On 25 November 2013 the European Commission adopted a proposal to amend the Parent Subsidiary Directive (2011/96/EU), its foremost purpose being to contribute in reducing tax avoidance in Europe by filling existing lacunas that EU companies have been casually exploiting in order to avoid paying their tax bill or escaping taxes altogether.
Member States are expected to implement the amended Directive at a date not later than 31 December 2014.
According to the 2003 Parent-Subsidiary Directive, companies belonging to the same group and which are residents of different member states are not taxed twice on the same income by their respective tax authorities.
While the purpose of the Parent-Subsidiary Directive is to relieve companies from double taxation, there have been several cases where the Directive has being manipulated by companies so as to evade taxes in both Member States.
In line with the above, the EC’s proposal focuses on (a) introducing a general anti-abuse rule, (b) identifying artificiality in agreements, (c) a denial of tax benefits to companies making use of hybrid loans
(a) Introduction of anti-abuse rule
The EC’s amendment proposal does not have the required power without the valuable backing of all European Union member states.
Therefore, in accordance with the EC’s recommendations, all Member States will have to bring into law a common anti-abuse rule. This, the EU said, “will stop cross-border companies from planning their intra-group payments to enjoy double non-taxation”.
(b) Artificial Arrangements
The proposal further encourages Member States to draw out the benefits of the Directive in cases of artificial arrangements which have been essentially employed for the sole purpose of gaining an improper tax advantage pursuant to the Directive and which greatly defeat the ultimate objective of the existence of the tax provision. Under the Proposal, a transaction is considered “artificial” if it does not reflect “economic reality”. Thus, the document identifies the specific elements that Member States should analyse when defining artificiality.
(c) Hybrid Loans
The proposed amendments moreover intend to close the door to a widely-used tax avoidance instrument, known as hybrid loans.
In particular, hybrid loans enable companies to take advantage of the Parent-Subsidiary Directive in order to reduce or escape taxes. Hybrid loans may be characterized as either debt or equity. Due to this dual character, each Member State may qualify hybrid loans differently; therefore one Member State may treat them as simple loan, whereas another Member State may qualify them as equity. Consequently, they may be treated as a tax deductible expense (interest) in the first Member State and as a tax exempt dividend in the second Member State. This effectively results to double non-taxation.
To combat the above said complexity, the EC supports that if a hybrid loan payment is tax deductible in the subsidiary’s Member State, then it will have to be taxed by parent company’s Member State.
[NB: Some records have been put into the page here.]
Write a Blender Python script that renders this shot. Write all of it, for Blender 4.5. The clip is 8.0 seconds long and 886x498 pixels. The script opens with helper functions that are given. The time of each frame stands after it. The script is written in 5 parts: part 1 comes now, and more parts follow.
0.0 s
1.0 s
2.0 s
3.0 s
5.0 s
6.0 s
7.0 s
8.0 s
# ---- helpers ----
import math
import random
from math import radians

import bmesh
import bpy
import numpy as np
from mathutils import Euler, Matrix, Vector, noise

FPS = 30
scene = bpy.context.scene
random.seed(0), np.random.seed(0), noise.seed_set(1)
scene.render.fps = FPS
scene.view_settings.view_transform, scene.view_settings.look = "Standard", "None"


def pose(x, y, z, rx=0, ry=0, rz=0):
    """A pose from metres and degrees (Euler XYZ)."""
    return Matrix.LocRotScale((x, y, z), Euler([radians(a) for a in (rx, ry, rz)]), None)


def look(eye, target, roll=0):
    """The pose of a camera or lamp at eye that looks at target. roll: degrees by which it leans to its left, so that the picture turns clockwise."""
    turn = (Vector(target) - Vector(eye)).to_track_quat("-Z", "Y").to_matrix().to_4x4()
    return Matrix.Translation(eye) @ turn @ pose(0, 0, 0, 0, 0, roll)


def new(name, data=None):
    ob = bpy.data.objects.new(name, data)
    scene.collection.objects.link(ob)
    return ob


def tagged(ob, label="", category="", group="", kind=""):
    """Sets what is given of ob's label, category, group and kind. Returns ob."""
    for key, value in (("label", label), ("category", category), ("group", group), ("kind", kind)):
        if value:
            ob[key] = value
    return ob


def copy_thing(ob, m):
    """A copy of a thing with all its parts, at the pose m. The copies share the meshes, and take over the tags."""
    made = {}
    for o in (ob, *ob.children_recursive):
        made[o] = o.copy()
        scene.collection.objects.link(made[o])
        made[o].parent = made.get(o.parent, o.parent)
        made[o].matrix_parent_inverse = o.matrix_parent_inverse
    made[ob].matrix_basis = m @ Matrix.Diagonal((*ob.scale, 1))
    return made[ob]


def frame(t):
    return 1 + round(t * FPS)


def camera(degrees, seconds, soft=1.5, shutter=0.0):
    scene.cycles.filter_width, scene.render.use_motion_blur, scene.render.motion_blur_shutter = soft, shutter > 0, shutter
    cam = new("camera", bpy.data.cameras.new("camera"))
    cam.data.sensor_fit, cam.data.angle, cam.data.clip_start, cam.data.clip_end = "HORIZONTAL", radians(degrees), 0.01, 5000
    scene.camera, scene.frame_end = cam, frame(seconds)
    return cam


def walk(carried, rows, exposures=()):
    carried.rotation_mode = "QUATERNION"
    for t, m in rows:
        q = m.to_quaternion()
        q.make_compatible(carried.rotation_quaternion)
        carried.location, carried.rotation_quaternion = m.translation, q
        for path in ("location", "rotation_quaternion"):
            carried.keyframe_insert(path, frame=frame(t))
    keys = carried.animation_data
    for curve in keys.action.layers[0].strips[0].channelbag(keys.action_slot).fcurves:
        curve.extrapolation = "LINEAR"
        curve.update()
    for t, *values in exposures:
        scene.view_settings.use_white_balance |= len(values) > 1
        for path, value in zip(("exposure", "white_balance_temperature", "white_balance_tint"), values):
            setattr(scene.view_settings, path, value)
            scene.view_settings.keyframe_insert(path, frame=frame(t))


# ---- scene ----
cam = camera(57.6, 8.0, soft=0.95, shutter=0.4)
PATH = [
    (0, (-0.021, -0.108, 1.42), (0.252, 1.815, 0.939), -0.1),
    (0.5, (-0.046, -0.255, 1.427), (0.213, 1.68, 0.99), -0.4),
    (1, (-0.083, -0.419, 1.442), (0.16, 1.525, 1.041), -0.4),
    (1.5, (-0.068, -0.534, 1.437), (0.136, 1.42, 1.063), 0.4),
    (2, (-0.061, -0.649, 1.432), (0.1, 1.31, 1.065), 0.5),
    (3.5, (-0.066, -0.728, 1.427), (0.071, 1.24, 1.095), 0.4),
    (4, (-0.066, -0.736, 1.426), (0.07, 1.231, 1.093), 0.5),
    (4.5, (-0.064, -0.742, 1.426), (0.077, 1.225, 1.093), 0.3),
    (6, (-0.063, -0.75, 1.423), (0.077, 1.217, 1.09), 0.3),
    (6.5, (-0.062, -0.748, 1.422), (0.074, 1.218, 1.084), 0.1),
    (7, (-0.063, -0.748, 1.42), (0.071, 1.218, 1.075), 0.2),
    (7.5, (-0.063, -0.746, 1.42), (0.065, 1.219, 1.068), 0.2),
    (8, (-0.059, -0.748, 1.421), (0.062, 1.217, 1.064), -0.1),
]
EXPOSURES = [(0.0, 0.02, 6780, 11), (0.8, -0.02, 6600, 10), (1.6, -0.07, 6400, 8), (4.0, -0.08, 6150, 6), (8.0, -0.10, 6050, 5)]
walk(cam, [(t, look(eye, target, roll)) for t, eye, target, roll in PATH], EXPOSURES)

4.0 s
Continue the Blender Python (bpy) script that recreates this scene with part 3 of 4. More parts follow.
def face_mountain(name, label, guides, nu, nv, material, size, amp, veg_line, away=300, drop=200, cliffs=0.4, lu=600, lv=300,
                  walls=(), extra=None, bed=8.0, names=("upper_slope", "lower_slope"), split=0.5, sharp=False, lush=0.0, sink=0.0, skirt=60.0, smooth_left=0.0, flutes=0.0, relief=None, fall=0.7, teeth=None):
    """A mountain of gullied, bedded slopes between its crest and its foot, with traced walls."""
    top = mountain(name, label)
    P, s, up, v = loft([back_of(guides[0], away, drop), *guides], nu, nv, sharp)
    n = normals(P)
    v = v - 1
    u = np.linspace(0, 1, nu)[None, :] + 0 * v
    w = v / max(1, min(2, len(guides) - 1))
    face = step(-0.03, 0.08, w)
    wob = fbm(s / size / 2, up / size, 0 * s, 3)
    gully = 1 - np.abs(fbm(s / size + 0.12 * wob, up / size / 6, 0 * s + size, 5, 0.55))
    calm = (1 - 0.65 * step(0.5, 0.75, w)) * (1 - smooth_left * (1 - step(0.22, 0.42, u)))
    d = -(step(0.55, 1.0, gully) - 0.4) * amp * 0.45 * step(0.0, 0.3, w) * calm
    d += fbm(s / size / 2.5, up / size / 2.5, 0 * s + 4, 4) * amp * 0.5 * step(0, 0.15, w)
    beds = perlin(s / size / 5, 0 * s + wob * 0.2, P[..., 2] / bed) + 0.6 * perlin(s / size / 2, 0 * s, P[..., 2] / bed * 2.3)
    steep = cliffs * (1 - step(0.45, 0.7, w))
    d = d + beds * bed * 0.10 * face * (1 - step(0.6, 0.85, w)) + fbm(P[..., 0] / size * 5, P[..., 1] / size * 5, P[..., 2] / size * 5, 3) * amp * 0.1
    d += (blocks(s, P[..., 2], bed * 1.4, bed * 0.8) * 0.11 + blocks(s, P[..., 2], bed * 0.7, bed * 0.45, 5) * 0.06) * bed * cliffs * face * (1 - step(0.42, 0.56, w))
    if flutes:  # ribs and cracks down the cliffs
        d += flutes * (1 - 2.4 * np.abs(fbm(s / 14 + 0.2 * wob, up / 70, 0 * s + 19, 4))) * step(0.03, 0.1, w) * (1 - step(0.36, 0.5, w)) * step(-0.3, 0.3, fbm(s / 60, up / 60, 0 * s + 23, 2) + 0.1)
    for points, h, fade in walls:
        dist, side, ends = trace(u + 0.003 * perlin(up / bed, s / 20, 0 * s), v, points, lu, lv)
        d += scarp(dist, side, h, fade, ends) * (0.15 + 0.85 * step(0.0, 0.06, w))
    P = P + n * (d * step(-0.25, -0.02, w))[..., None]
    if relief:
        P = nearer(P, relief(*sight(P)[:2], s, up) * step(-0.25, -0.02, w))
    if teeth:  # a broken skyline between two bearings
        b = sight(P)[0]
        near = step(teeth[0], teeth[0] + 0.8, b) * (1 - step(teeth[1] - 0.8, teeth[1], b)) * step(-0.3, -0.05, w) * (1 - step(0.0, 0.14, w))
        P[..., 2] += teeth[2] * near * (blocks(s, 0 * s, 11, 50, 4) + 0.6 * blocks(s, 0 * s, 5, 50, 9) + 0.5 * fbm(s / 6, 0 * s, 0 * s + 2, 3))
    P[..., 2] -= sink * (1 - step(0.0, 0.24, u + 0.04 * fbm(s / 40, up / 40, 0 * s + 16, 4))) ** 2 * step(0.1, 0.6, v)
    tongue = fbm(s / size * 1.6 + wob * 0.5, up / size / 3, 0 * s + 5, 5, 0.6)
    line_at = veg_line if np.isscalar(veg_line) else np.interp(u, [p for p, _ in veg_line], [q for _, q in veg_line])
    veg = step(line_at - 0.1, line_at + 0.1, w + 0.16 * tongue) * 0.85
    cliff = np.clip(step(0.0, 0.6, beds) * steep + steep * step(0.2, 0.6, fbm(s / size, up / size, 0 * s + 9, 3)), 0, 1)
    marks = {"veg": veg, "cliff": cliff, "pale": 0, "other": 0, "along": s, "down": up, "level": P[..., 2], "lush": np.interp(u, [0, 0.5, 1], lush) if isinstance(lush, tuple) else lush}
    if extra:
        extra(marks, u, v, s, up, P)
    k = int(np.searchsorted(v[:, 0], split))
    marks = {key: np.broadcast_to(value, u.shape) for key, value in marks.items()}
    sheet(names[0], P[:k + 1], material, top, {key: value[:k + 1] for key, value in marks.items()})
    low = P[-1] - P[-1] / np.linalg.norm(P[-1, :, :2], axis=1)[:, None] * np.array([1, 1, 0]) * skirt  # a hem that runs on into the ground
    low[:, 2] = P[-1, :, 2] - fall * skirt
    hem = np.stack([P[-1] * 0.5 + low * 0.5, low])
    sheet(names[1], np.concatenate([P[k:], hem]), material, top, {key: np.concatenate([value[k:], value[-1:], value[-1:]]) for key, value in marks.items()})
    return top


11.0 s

The EC stressed that the ultimate result of the amended Directive is to ensure more equitable incomes for the public purses, fairer competition for enterprises and proper taxation in the Member States.
Having said the above, what has to be kept in mind is that the said Proposal will become effective only upon the approval of the Council of the European Union.
Efficient action on the aforesaid issue will undoubtedly avert any future sanctions on the groups’ arrangements. It is not to be perceived though, that the said Proposal attempts to deprive EU companies from the significant benefits granted by the Parent-Subsidiary Directive. It is once again underlined, that the sole purpose of the proposed amendments is to ensure that the provisions of the Directive are rightly and legitimately implemented in inter-community financial transactions.